Request
Restate the full listing word for word and leave the pictures out.

'''

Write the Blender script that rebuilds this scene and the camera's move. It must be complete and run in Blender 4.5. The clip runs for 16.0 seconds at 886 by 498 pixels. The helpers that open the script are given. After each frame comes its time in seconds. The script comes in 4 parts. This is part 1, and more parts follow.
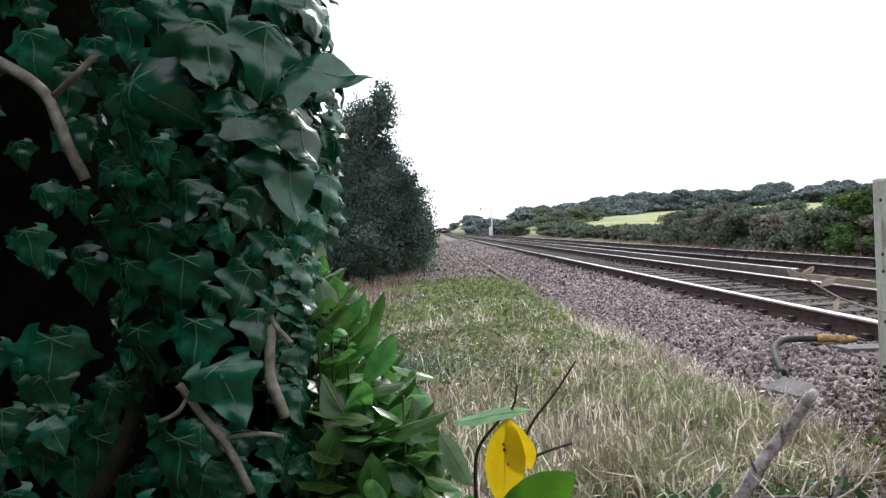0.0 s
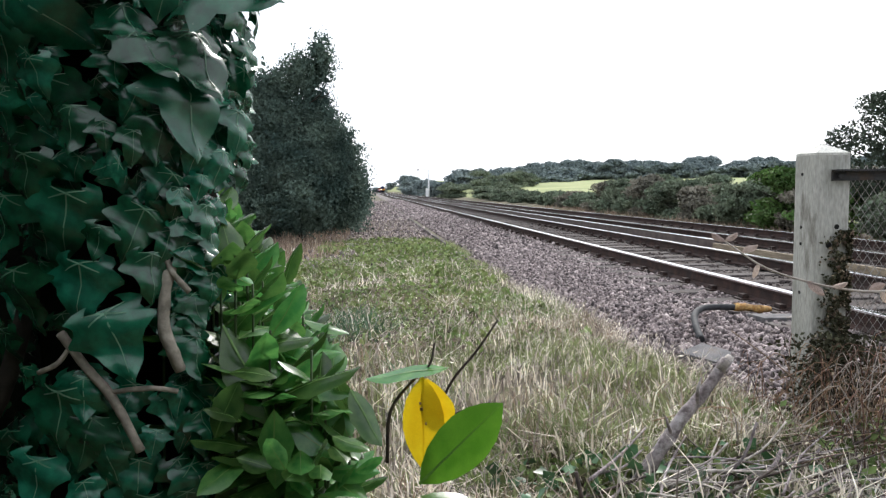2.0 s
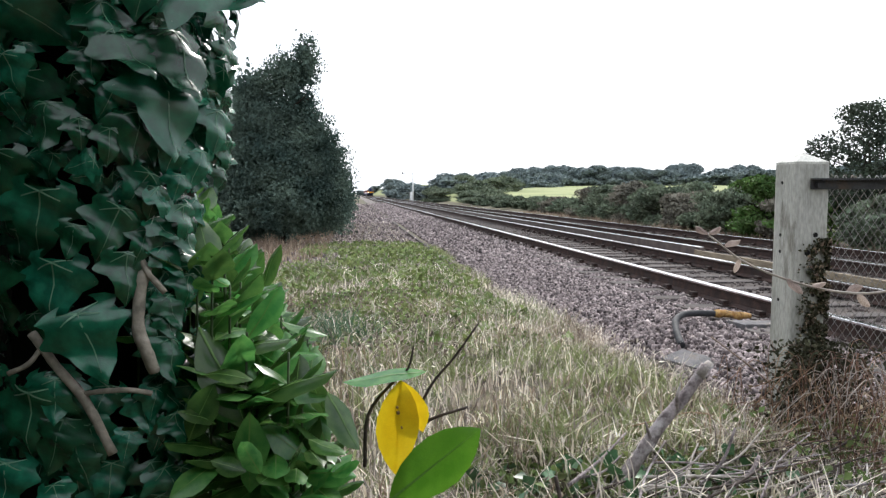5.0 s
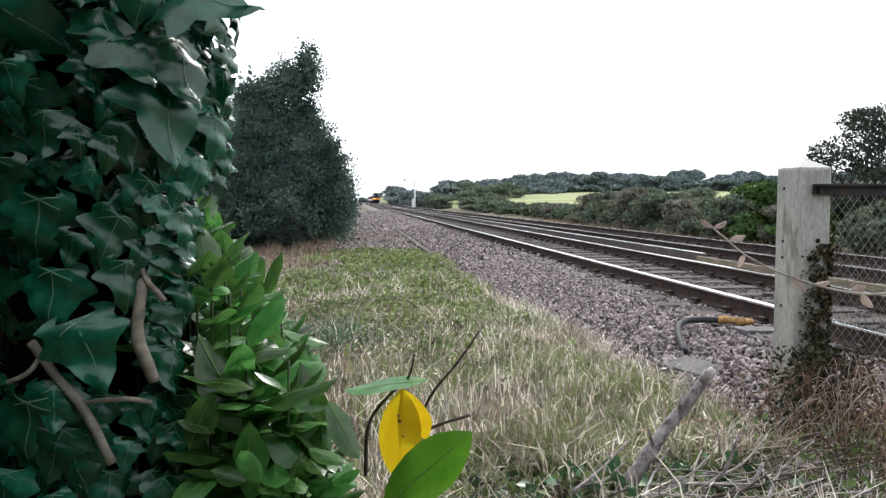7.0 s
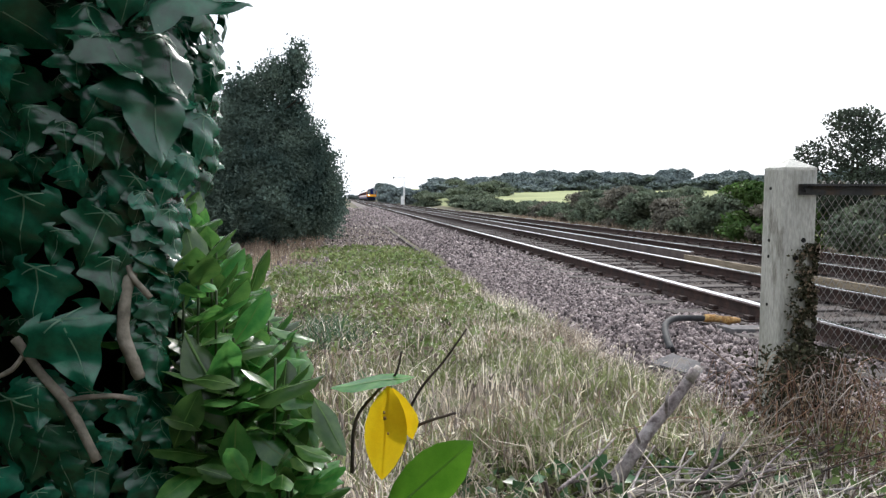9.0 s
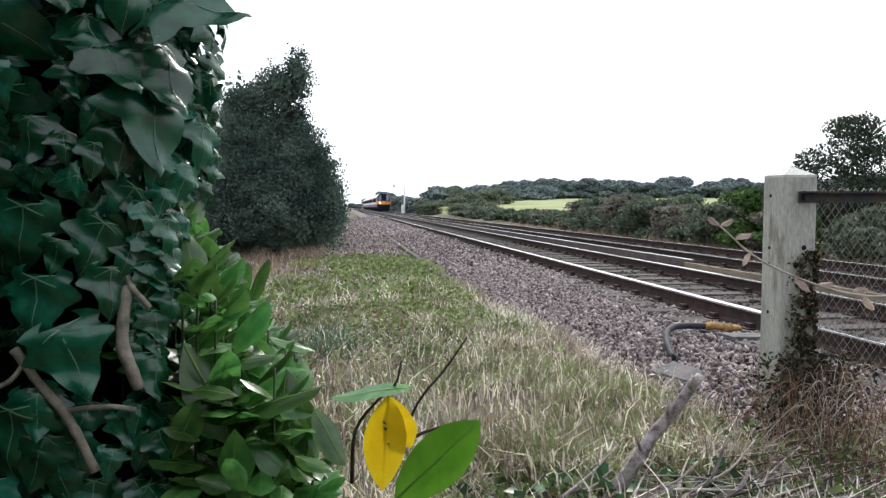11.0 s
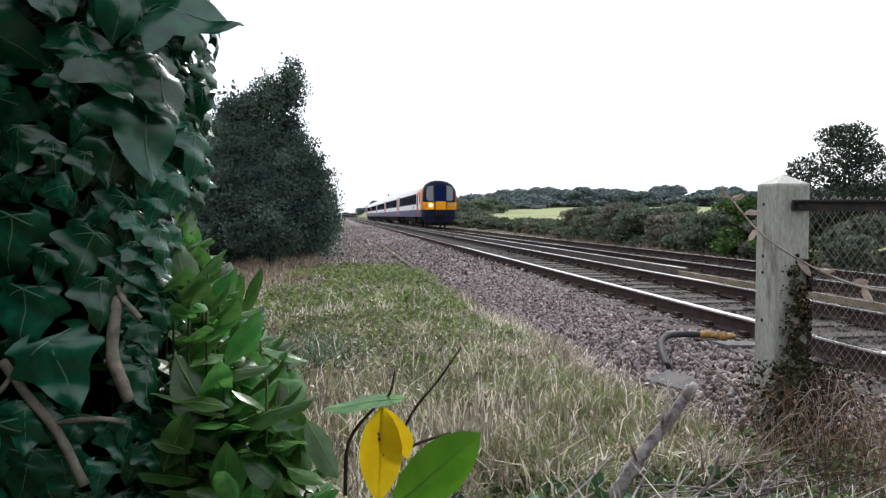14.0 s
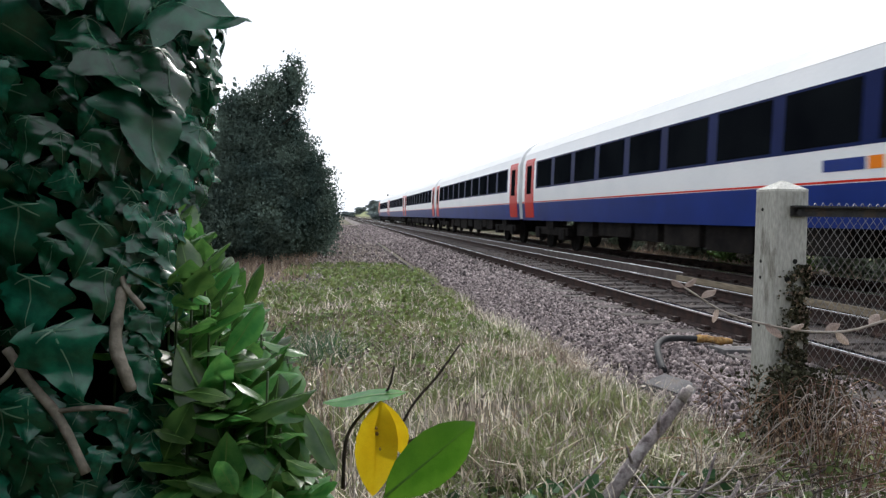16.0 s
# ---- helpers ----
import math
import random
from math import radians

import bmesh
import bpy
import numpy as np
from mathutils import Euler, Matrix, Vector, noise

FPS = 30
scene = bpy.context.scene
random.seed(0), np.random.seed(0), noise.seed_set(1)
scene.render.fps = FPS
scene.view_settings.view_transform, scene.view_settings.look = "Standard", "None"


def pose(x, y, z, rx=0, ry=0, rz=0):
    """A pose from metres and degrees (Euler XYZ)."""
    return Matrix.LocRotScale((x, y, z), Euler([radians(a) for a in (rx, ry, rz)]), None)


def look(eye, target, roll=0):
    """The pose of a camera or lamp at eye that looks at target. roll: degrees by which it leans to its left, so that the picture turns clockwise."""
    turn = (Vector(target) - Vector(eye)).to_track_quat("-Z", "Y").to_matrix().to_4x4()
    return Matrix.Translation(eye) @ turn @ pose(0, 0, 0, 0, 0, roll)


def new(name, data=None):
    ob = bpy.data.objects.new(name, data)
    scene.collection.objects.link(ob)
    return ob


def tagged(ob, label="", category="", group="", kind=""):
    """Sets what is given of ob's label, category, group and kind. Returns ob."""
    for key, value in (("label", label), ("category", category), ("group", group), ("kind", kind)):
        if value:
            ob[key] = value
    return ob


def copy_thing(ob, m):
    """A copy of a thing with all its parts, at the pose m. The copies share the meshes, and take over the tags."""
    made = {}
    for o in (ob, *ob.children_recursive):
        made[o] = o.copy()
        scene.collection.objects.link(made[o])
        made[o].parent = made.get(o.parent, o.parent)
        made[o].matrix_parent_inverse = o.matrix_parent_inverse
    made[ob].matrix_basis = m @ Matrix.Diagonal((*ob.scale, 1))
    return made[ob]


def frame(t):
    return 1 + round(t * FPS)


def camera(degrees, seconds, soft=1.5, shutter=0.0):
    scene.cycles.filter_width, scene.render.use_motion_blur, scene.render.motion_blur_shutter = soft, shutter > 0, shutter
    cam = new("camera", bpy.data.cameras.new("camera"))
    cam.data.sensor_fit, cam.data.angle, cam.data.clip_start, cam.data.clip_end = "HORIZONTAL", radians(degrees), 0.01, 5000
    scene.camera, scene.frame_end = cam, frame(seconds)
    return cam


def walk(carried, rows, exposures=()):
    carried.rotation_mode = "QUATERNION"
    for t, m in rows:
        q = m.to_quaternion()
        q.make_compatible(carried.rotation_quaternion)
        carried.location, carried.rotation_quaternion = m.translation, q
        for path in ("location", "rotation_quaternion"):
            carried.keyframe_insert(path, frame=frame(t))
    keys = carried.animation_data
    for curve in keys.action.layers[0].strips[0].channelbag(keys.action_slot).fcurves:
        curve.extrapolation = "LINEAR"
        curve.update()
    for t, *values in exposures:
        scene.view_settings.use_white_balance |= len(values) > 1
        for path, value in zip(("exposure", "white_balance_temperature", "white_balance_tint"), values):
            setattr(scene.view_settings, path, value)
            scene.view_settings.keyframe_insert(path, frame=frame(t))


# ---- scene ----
# The camera: held by hand over the verge, nearly still after a first swing to the right.
cam = camera(62.9, 16.0, soft=1.35, shutter=0.12)
PATH = (
    (0.0, -0.0291, -0.0481, 0.9618, -0.78, -1.38, 3.08),
    (0.5, -0.0241, -0.0434, 0.9617, -1.21, -2.54, 1.41),
    (0.7, -0.0184, -0.0392, 0.9527, -2.55, -2.93, 1.25),
    (0.8, -0.0165, -0.0293, 0.9476, -3.31, -3.45, 0.18),
    (0.9, -0.0163, -0.0174, 0.9393, -0.61, -4.96, 1.07),
    (1.0, -0.0156, -0.0131, 0.9397, -0.66, -6.04, -0.07),
    (1.2, -0.0145, -0.0167, 0.9424, -1.62, -4.50, 0.37),
    (1.5, -0.0132, -0.0088, 0.9464, -4.45, -5.46, 0.98),
    (2.0, -0.0109, -0.0051, 0.9484, -5.78, -4.65, 0.74),
    (2.5, -0.0091, -0.0053, 0.9481, -5.37, -4.45, 1.10),
    (3.0, -0.0076, -0.0053, 0.9485, -5.55, -4.30, 1.10),
    (3.5, -0.0069, -0.0031, 0.9474, -6.53, -4.52, 0.39),
    (6.0, -0.0067, -0.0032, 0.9473, -7.05, -4.06, 0.01),
    (6.5, -0.0058, -0.0014, 0.9475, -6.86, -3.90, 0.12),
    (7.0, -0.0052, -0.0008, 0.9478, -6.87, -3.81, 0.18),
    (7.5, -0.0063, -0.0010, 0.9480, -6.97, -3.68, 0.17),
    (8.0, -0.0052, -0.0017, 0.9483, -7.02, -3.58, 0.05),
    (8.5, -0.0042, -0.0010, 0.9483, -7.69, -3.99, -0.11),
    (9.0, -0.0037, -0.0026, 0.9482, -7.72, -4.00, -0.14),
    (11.5, -0.0027, -0.0016, 0.9489, -7.72, -3.18, 0.11),
    (12.0, -0.0033, -0.0001, 0.9487, -7.80, -3.10, 0.21),
    (12.5, -0.0023, -0.0014, 0.9488, -7.83, -3.04, 0.14),
    (13.0, -0.0026, 0.0007, 0.9490, -7.88, -2.97, -0.06),
    (13.5, -0.0028, 0.0009, 0.9494, -8.01, -2.72, -0.07),
    (14.0, -0.0015, 0.0019, 0.9490, -8.14, -2.63, 0.13),
    (14.5, 0.0000, 0.0000, 0.9500, -8.20, -2.80, -0.00),
    (15.0, -0.0008, 0.0013, 0.9489, -8.26, -2.76, -0.08),
    (15.5, 0.0016, -0.0020, 0.9487, -8.13, -2.70, -0.25),
    (16.0, -0.0047, -0.0055, 0.9456, -8.21, -2.57, -0.79),
)
walk(cam, [(t, pose(x, y, z, 90 + pitch, roll, yaw)) for t, x, y, z, yaw, pitch, roll in PATH],
     ((0.0, 0.41), (1.5, 0.48), (7.0, 0.43), (9.0, 0.39), (12.5, 0.23), (14.5, 0.08), (16.0, 0.08)))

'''

Solved exercise
Write the Blender script that rebuilds this scene and the camera's move. It must be complete and run in Blender 4.5. The clip runs for 16.0 seconds at 886 by 498 pixels. The helpers that open the script are given. After each frame comes its time in seconds. The script comes in 4 parts. This is part 1, and more parts follow.
0.0 s
2.0 s
5.0 s
7.0 s
9.0 s
11.0 s
14.0 s
16.0 s
# ---- helpers ----
import math
import random
from math import radians

import bmesh
import bpy
import numpy as np
from mathutils import Euler, Matrix, Vector, noise

FPS = 30
scene = bpy.context.scene
random.seed(0), np.random.seed(0), noise.seed_set(1)
scene.render.fps = FPS
scene.view_settings.view_transform, scene.view_settings.look = "Standard", "None"


def pose(x, y, z, rx=0, ry=0, rz=0):
    """A pose from metres and degrees (Euler XYZ)."""
    return Matrix.LocRotScale((x, y, z), Euler([radians(a) for a in (rx, ry, rz)]), None)


def look(eye, target, roll=0):
    """The pose of a camera or lamp at eye that looks at target. roll: degrees by which it leans to its left, so that the picture turns clockwise."""
    turn = (Vector(target) - Vector(eye)).to_track_quat("-Z", "Y").to_matrix().to_4x4()
    return Matrix.Translation(eye) @ turn @ pose(0, 0, 0, 0, 0, roll)


def new(name, data=None):
    ob = bpy.data.objects.new(name, data)
    scene.collection.objects.link(ob)
    return ob


def tagged(ob, label="", category="", group="", kind=""):
    """Sets what is given of ob's label, category, group and kind. Returns ob."""
    for key, value in (("label", label), ("category", category), ("group", group), ("kind", kind)):
        if value:
            ob[key] = value
    return ob


def copy_thing(ob, m):
    """A copy of a thing with all its parts, at the pose m. The copies share the meshes, and take over the tags."""
    made = {}
    for o in (ob, *ob.children_recursive):
        made[o] = o.copy()
        scene.collection.objects.link(made[o])
        made[o].parent = made.get(o.parent, o.parent)
        made[o].matrix_parent_inverse = o.matrix_parent_inverse
    made[ob].matrix_basis = m @ Matrix.Diagonal((*ob.scale, 1))
    return made[ob]


def frame(t):
    return 1 + round(t * FPS)


def camera(degrees, seconds, soft=1.5, shutter=0.0):
    scene.cycles.filter_width, scene.render.use_motion_blur, scene.render.motion_blur_shutter = soft, shutter > 0, shutter
    cam = new("camera", bpy.data.cameras.new("camera"))
    cam.data.sensor_fit, cam.data.angle, cam.data.clip_start, cam.data.clip_end = "HORIZONTAL", radians(degrees), 0.01, 5000
    scene.camera, scene.frame_end = cam, frame(seconds)
    return cam


def walk(carried, rows, exposures=()):
    carried.rotation_mode = "QUATERNION"
    for t, m in rows:
        q = m.to_quaternion()
        q.make_compatible(carried.rotation_quaternion)
        carried.location, carried.rotation_quaternion = m.translation, q
        for path in ("location", "rotation_quaternion"):
            carried.keyframe_insert(path, frame=frame(t))
    keys = carried.animation_data
    for curve in keys.action.layers[0].strips[0].channelbag(keys.action_slot).fcurves:
        curve.extrapolation = "LINEAR"
        curve.update()
    for t, *values in exposures:
        scene.view_settings.use_white_balance |= len(values) > 1
        for path, value in zip(("exposure", "white_balance_temperature", "white_balance_tint"), values):
            setattr(scene.view_settings, path, value)
            scene.view_settings.keyframe_insert(path, frame=frame(t))


# ---- scene ----
# The camera: held by hand over the verge, nearly still after a first swing to the right.
cam = camera(62.9, 16.0, soft=1.35, shutter=0.12)
PATH = (
    (0.0, -0.0291, -0.0481, 0.9618, -0.78, -1.38, 3.08),
    (0.5, -0.0241, -0.0434, 0.9617, -1.21, -2.54, 1.41),
    (0.7, -0.0184, -0.0392, 0.9527, -2.55, -2.93, 1.25),
    (0.8, -0.0165, -0.0293, 0.9476, -3.31, -3.45, 0.18),
    (0.9, -0.0163, -0.0174, 0.9393, -0.61, -4.96, 1.07),
    (1.0, -0.0156, -0.0131, 0.9397, -0.66, -6.04, -0.07),
    (1.2, -0.0145, -0.0167, 0.9424, -1.62, -4.50, 0.37),
    (1.5, -0.0132, -0.0088, 0.9464, -4.45, -5.46, 0.98),
    (2.0, -0.0109, -0.0051, 0.9484, -5.78, -4.65, 0.74),
    (2.5, -0.0091, -0.0053, 0.9481, -5.37, -4.45, 1.10),
    (3.0, -0.0076, -0.0053, 0.9485, -5.55, -4.30, 1.10),
    (3.5, -0.0069, -0.0031, 0.9474, -6.53, -4.52, 0.39),
    (6.0, -0.0067, -0.0032, 0.9473, -7.05, -4.06, 0.01),
    (6.5, -0.0058, -0.0014, 0.9475, -6.86, -3.90, 0.12),
    (7.0, -0.0052, -0.0008, 0.9478, -6.87, -3.81, 0.18),
    (7.5, -0.0063, -0.0010, 0.9480, -6.97, -3.68, 0.17),
    (8.0, -0.0052, -0.0017, 0.9483, -7.02, -3.58, 0.05),
    (8.5, -0.0042, -0.0010, 0.9483, -7.69, -3.99, -0.11),
    (9.0, -0.0037, -0.0026, 0.9482, -7.72, -4.00, -0.14),
    (11.5, -0.0027, -0.0016, 0.9489, -7.72, -3.18, 0.11),
    (12.0, -0.0033, -0.0001, 0.9487, -7.80, -3.10, 0.21),
    (12.5, -0.0023, -0.0014, 0.9488, -7.83, -3.04, 0.14),
    (13.0, -0.0026, 0.0007, 0.9490, -7.88, -2.97, -0.06),
    (13.5, -0.0028, 0.0009, 0.9494, -8.01, -2.72, -0.07),
    (14.0, -0.0015, 0.0019, 0.9490, -8.14, -2.63, 0.13),
    (14.5, 0.0000, 0.0000, 0.9500, -8.20, -2.80, -0.00),
    (15.0, -0.0008, 0.0013, 0.9489, -8.26, -2.76, -0.08),
    (15.5, 0.0016, -0.0020, 0.9487, -8.13, -2.70, -0.25),
    (16.0, -0.0047, -0.0055, 0.9456, -8.21, -2.57, -0.79),
)
walk(cam, [(t, pose(x, y, z, 90 + pitch, roll, yaw)) for t, x, y, z, yaw, pitch, roll in PATH],
     ((0.0, 0.41), (1.5, 0.48), (7.0, 0.43), (9.0, 0.39), (12.5, 0.23), (14.5, 0.08), (16.0, 0.08)))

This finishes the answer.